La composición despertó varias teorías y las iglesias prohibieron a sus feligreses cantarla, incluso varios colegios en el mundo. Pero, tras un inusitado éxito desde el año 2002, sobrevino una cacería de brujas. Lo recuerdo bien. Padres de familia y profesores pegando un grito en el cielo, si escuchaban a un estudiante cantar aquel trabalenguas. Imagínense a las mamás diciendo a sus hijos que esa canción tiene partes satánicas, porque todo lo que no comprendemos, siendo adultos, lo asociamos a un prejuicio doctrinal: «Es de Lúcifer, del Diablo». Los niños, ni idea. No lo pensaron; sin embargo, cuando nuestros papás lo dijeron, quedamos sorprendidos. Yo no lo podía creer. Ahora, no concibo que por tantos años hayan pensado eso, peor aún me dejé convencer, sin criterio alguno, de ese mensaje oculto con alabanzas a Satanás.

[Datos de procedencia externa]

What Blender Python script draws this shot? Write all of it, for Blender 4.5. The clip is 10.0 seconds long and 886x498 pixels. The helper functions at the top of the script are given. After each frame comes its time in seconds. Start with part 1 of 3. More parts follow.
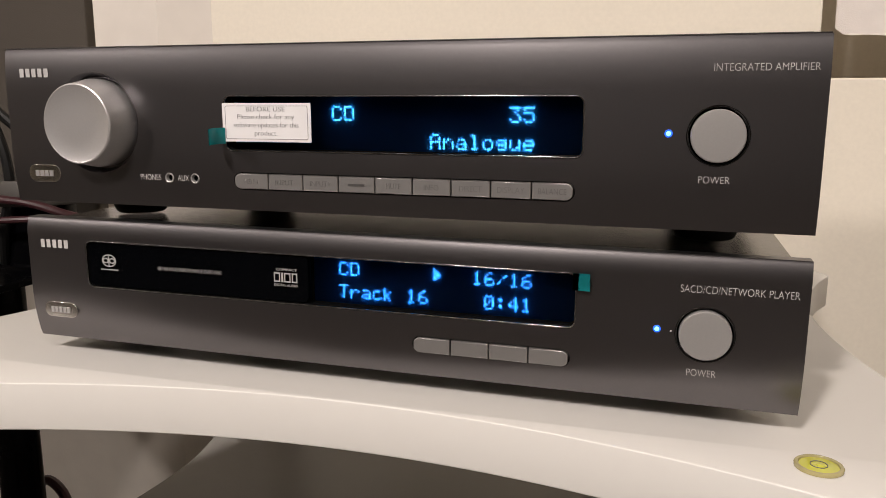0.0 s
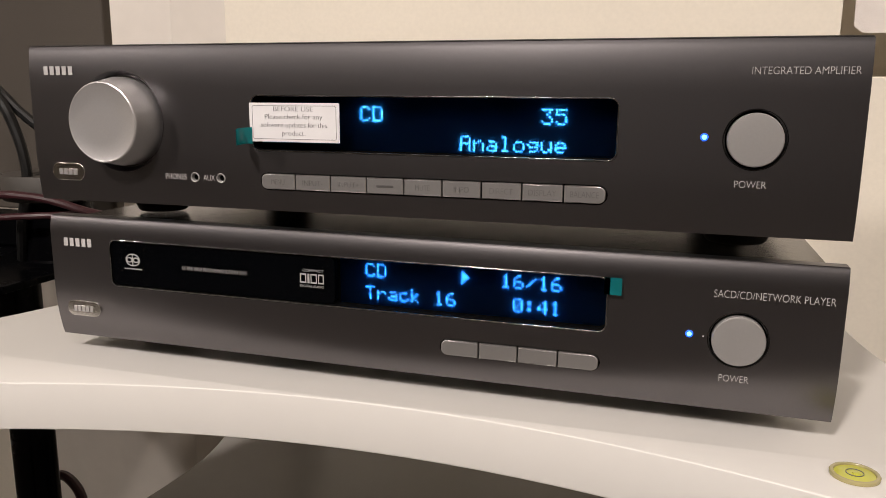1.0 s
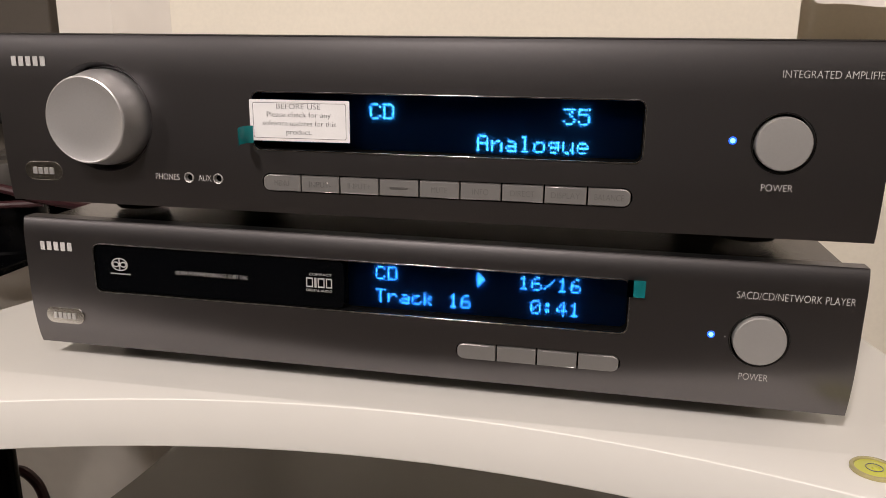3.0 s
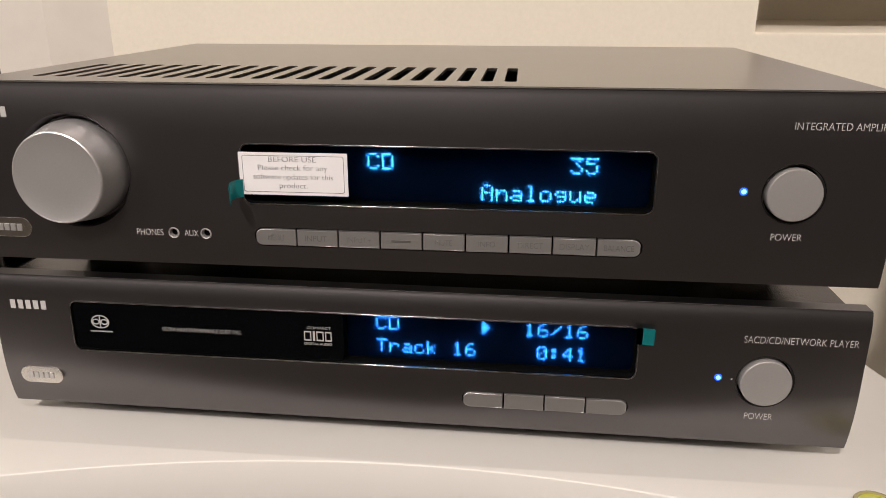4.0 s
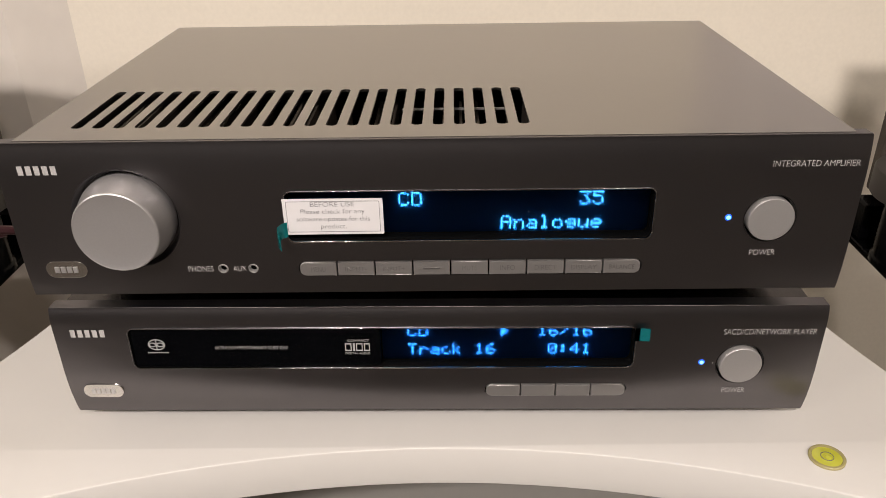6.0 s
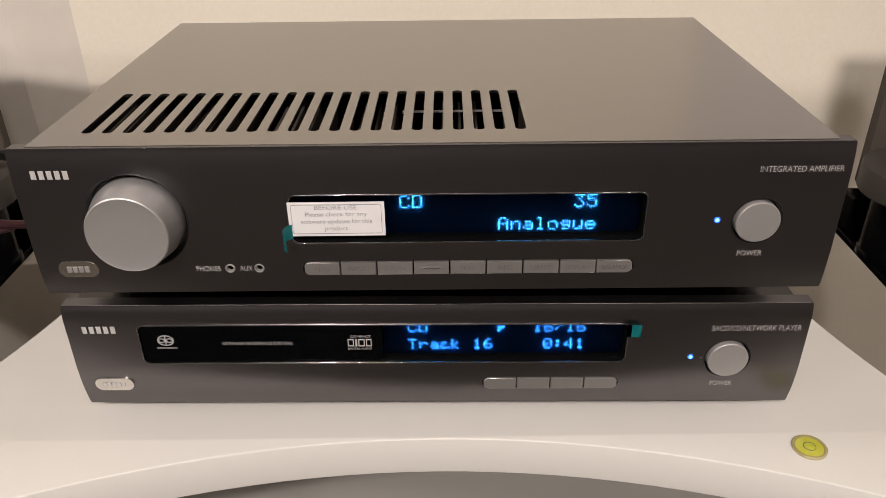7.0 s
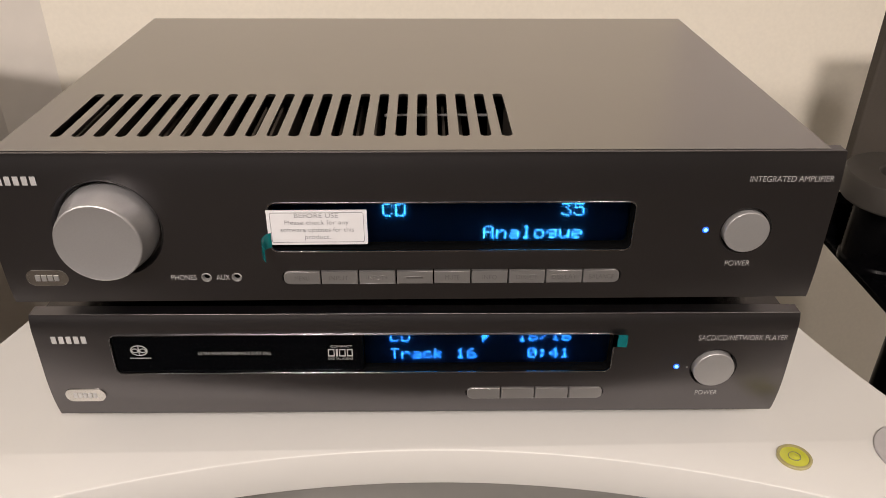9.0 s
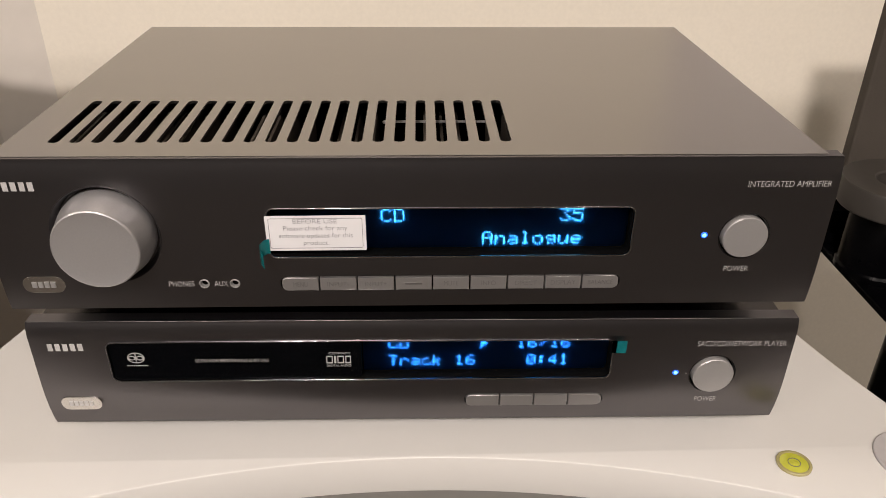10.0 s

Dicen que la realidad supera la ficción. Así fue. Lo que parecía cosa de Lúcifer, en realidad era de las drogas, pues según su compositor, Manuel «Queco» Ruiz, la canción habla de un chico afrogitano rasta de nombre Diego, que, bajo los efectos de un estupefaciente, intentó cantar Rapper’s Delight —un clásico norteamericano—, pero sólo pudo canturrear el estribillo de Aserejé. Lo cierto es que no tenía nada que ver con el diablo y Las Ketchup no habían sido tan satánicas como se pensó. A decir verdad, los de mi generación, es decir, los millennials, además de los X y los baby boomer, les debemos una disculpa por demonizarlas.